My appointment is always made months ahead so the doctor will be sure to get my repeat business without interruption. Am I a patient or a customer?

I never gave much thought to the colour of my eyes until one day at work. The section I worked in had about 20 staff. One lunchtime, a heated discussion arose. One guy called me a blue-eyed bas….d. I was confused. When I scanned the table of second-generation Portuguese employees with a few Spaniards thrown in, I noticed they all had brown eyes. I was the outsider. I was known as the ‘blue-boy’ from then on.

The same guy who brought up the eyes was trying to sell his uncle’s two-year-old Oldsmobile for 30 per cent off the blue-book value. I was interested, that is until I found out the reason for the good price. His uncle had been killed in the car in a mob hit – some blood stains couldn’t be removed. It gave me the shudders.

Later, I discovered that blue eyes are not actually blue at all. It sounds crazy, but here’s no such thing as blue pigment. You’re either melanated or not very melanated at all. And if you’re melanated in each layer of the iris like most of humans, then you would have eyes that are brown

According to the Academy of Ophthalmology, blue eyes look blue for the same reason that both the ocean and the sky appear to be blue: it’s simply a trick of the light. This is called the Tyndall Effect, which is the way that light scatters in blue eyes, giving rise to the blue appearance. Fascinating

Although there are a ton of actors, models, and other celebs who have blue eyes, which can make these colored eyes seem like a common asset, not all that many people are lucky enough to boast baby blues. In fact, the most common eye color throughout the entire world is brown, according to an article in World Atlas. Specifically, 79 percent of human beings have eyes the color of coffee and chocolate, dwarfing every other eye color as the dominant. 

World Atlas estimates that approximately 8 to 10 percent of human beings have sapphire peepers. Of course, plenty of folks who don’t have blue eyes can modify with contacts. But you can always tell the difference between a natural blue and an artificial blue – it’s a hard color to fake.

Although blue eyes are still a small majority in Ireland and Scotland, the United States and Spain come in number nine and ten, both with just over 16 percent of the population.

It might sound a little bit crazy, but your eye color can have an impact on the quality of your vision, according to my optometrist, “Because of the lack of pigment in lighter color eyes, you get a lot more unwanted light that can create glare problems.”

A researcher in Denmark has concluded that every blue-eyed person in the world is related.

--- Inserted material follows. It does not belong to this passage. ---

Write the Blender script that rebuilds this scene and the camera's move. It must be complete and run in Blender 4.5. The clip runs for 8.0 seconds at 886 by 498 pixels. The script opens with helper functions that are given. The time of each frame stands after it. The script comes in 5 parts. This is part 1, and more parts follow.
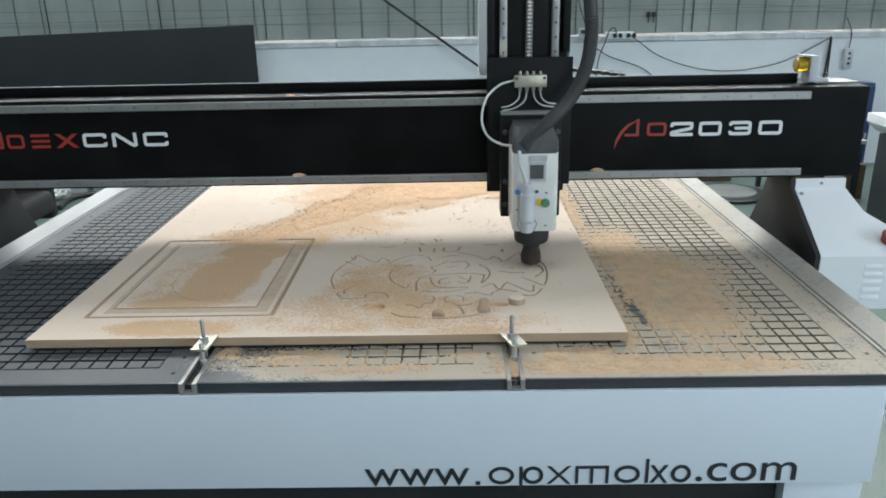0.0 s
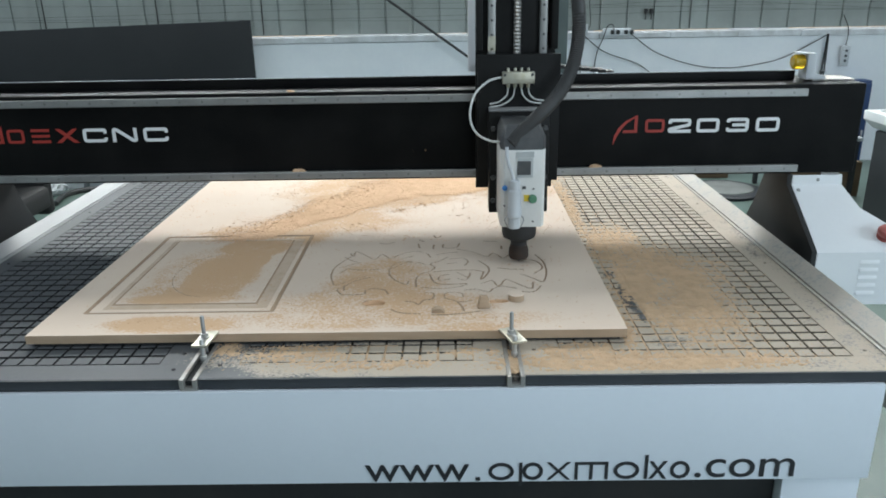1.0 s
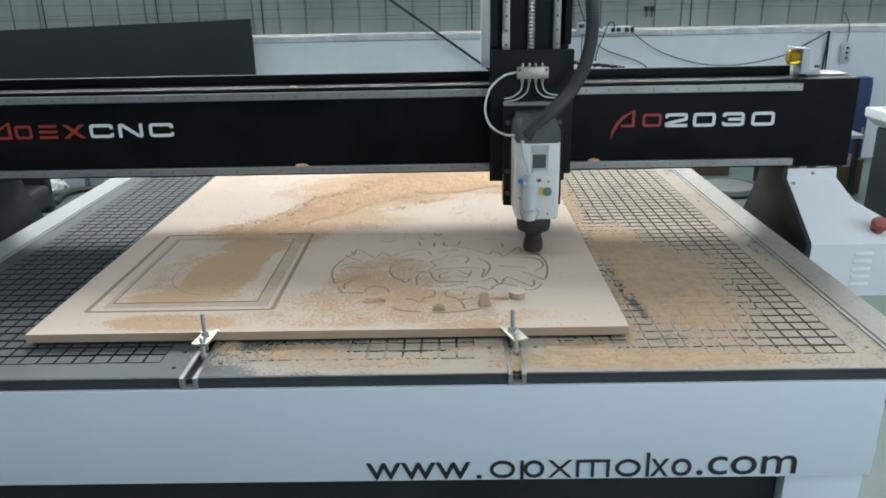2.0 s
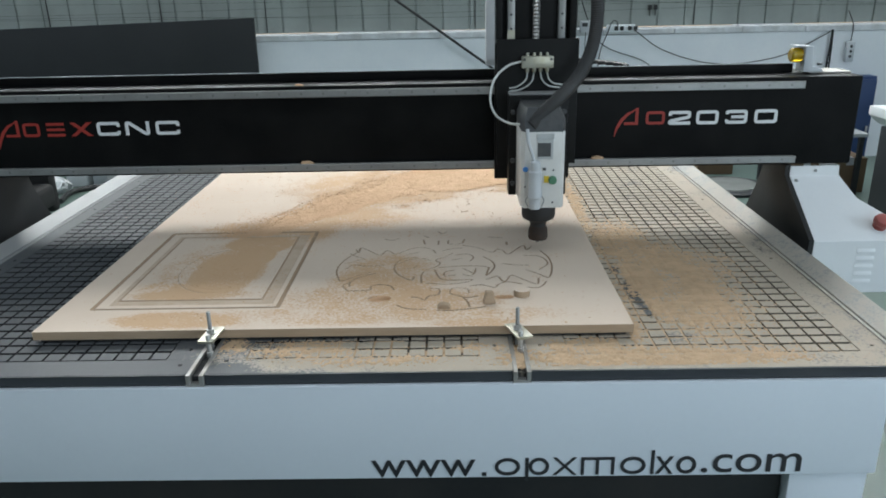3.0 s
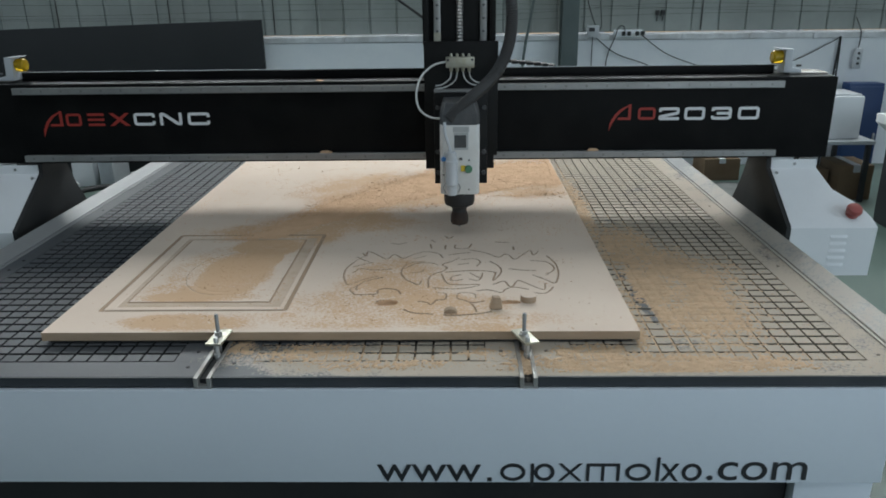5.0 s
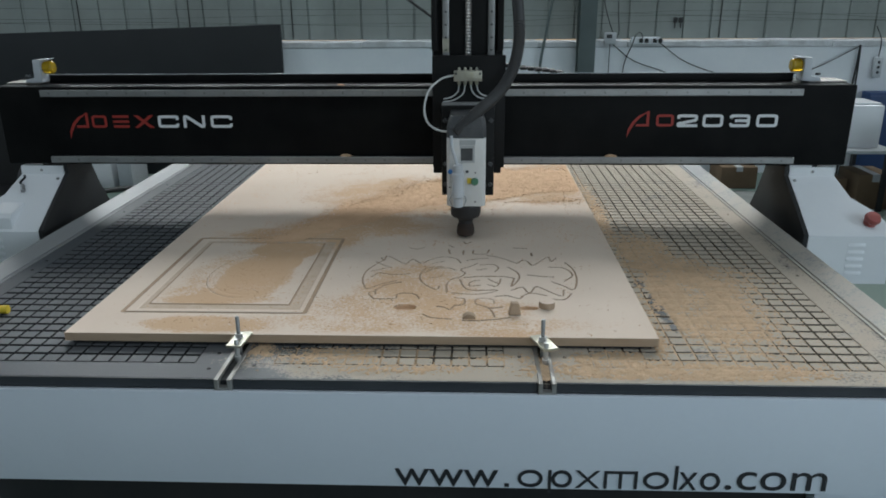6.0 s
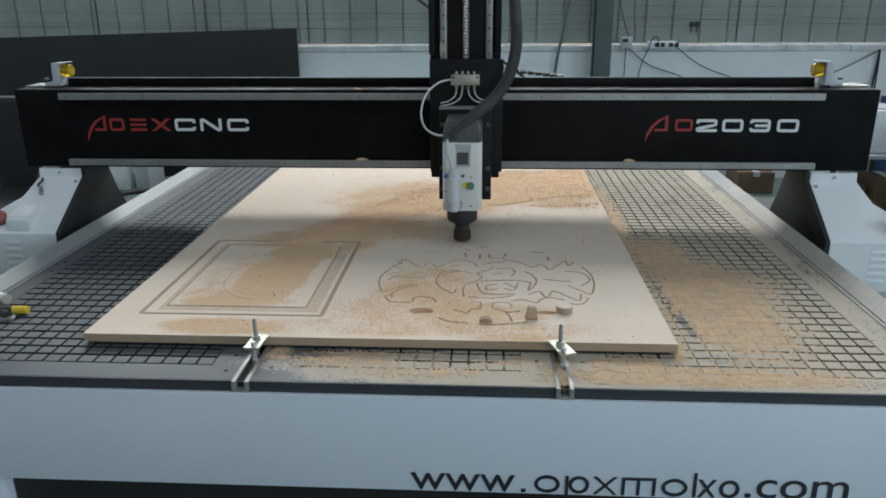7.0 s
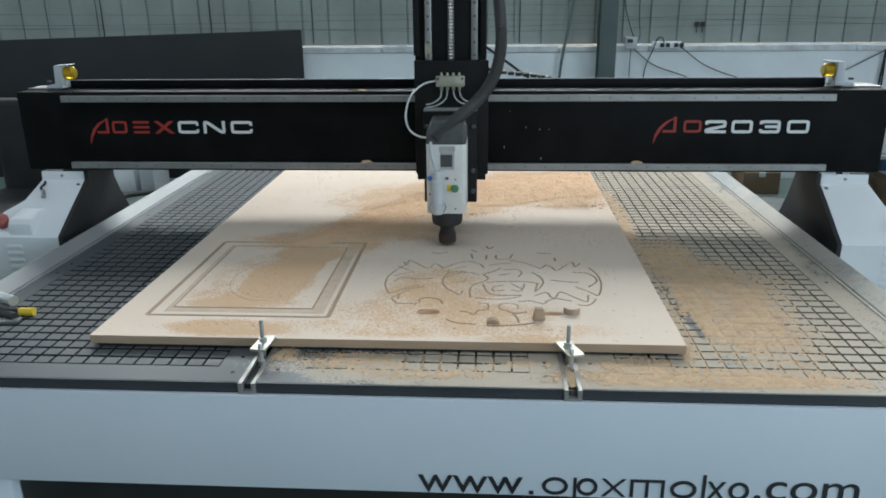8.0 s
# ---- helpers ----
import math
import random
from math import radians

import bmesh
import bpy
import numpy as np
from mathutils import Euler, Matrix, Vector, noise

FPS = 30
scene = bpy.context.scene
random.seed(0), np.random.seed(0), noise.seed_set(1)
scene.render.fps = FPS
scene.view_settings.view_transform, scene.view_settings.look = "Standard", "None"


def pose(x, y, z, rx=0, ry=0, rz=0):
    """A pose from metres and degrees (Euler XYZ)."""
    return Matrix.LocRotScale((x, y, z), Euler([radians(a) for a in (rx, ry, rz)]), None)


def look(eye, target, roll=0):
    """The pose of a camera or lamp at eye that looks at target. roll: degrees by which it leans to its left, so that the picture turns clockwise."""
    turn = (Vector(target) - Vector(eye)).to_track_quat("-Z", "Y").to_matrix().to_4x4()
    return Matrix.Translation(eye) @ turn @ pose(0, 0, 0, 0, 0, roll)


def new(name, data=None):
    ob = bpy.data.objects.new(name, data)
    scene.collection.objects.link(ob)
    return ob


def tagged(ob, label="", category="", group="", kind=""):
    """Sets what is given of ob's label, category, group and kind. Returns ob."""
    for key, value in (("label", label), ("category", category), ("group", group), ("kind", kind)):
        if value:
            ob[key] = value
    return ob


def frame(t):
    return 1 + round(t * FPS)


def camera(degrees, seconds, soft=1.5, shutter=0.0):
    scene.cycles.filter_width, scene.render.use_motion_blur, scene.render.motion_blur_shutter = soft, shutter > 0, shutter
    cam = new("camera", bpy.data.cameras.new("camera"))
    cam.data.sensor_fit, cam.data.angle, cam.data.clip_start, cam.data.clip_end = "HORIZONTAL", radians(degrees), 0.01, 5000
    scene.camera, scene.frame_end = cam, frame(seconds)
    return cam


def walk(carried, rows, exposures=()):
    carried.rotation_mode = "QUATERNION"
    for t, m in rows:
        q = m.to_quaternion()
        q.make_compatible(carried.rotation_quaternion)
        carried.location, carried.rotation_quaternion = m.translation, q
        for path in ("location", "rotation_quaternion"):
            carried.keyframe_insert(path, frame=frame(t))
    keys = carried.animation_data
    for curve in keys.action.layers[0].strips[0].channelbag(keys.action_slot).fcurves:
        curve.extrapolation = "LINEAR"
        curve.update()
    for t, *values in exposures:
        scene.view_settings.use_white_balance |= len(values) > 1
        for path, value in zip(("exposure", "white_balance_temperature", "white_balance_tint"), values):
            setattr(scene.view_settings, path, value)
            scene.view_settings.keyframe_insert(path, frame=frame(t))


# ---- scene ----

That’s because every human being that existed up until around 6,000 or 10,000 years ago had brown eyes. Holy smokes, I must have about half a billion cousins out there.


Blue-eyed people are also more likely to develop a skin condition known as vitiligo. I have vitiligo spots for years. In the wintertime, I’m self-[conscious about the white patches around my eye area. I pretend that that my blue eyes compensate for that substandard feature.

Lately, the Tonometer at the optometrist’s lab has shown my eye pressure readings are increasing. The eye doctor has me taking drops in my eyes every evening. Sheila puts them in for me. Either her aim is bad, or I close an eye too soon, but it is a nightly hassle just the same.

During my last eye examination, I asked if the eye doctor was biased towards better treat for brown eyes, as he has brown eyes. He calmly said, “Every eye-colour helps to bring me closer to retirement.”